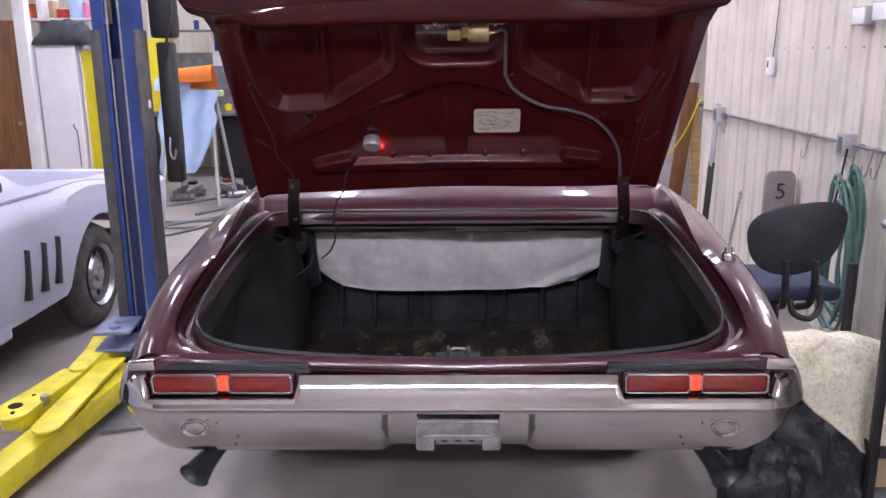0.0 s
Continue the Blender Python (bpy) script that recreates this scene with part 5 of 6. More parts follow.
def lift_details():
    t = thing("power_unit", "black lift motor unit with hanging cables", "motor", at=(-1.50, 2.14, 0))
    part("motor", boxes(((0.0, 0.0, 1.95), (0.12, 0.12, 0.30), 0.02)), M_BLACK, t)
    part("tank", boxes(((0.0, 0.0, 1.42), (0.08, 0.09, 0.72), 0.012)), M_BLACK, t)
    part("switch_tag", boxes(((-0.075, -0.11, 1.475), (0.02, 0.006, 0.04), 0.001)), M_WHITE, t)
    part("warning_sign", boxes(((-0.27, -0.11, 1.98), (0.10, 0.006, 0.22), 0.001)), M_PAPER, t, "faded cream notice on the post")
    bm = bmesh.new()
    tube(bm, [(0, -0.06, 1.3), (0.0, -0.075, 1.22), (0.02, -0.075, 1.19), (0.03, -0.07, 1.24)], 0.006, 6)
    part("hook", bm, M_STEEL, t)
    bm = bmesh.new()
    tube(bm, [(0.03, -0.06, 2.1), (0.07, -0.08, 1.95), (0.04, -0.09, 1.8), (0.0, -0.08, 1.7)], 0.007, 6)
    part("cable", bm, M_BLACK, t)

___

Skip every picture and transcribe the data above exactly.

0.0 s
Continue the Blender Python (bpy) script that recreates this scene with part 5 of 6. More parts follow.
def lift_details():
    t = thing("power_unit", "black lift motor unit with hanging cables", "motor", at=(-1.50, 2.14, 0))
    part("motor", boxes(((0.0, 0.0, 1.95), (0.12, 0.12, 0.30), 0.02)), M_BLACK, t)
    part("tank", boxes(((0.0, 0.0, 1.42), (0.08, 0.09, 0.72), 0.012)), M_BLACK, t)
    part("switch_tag", boxes(((-0.075, -0.11, 1.475), (0.02, 0.006, 0.04), 0.001)), M_WHITE, t)
    part("warning_sign", boxes(((-0.27, -0.11, 1.98), (0.10, 0.006, 0.22), 0.001)), M_PAPER, t, "faded cream notice on the post")
    bm = bmesh.new()
    tube(bm, [(0, -0.06, 1.3), (0.0, -0.075, 1.22), (0.02, -0.075, 1.19), (0.03, -0.07, 1.24)], 0.006, 6)
    part("hook", bm, M_STEEL, t)
    bm = bmesh.new()
    tube(bm, [(0.03, -0.06, 2.1), (0.07, -0.08, 1.95), (0.04, -0.09, 1.8), (0.0, -0.08, 1.7)], 0.007, 6)
    part("cable", bm, M_BLACK, t)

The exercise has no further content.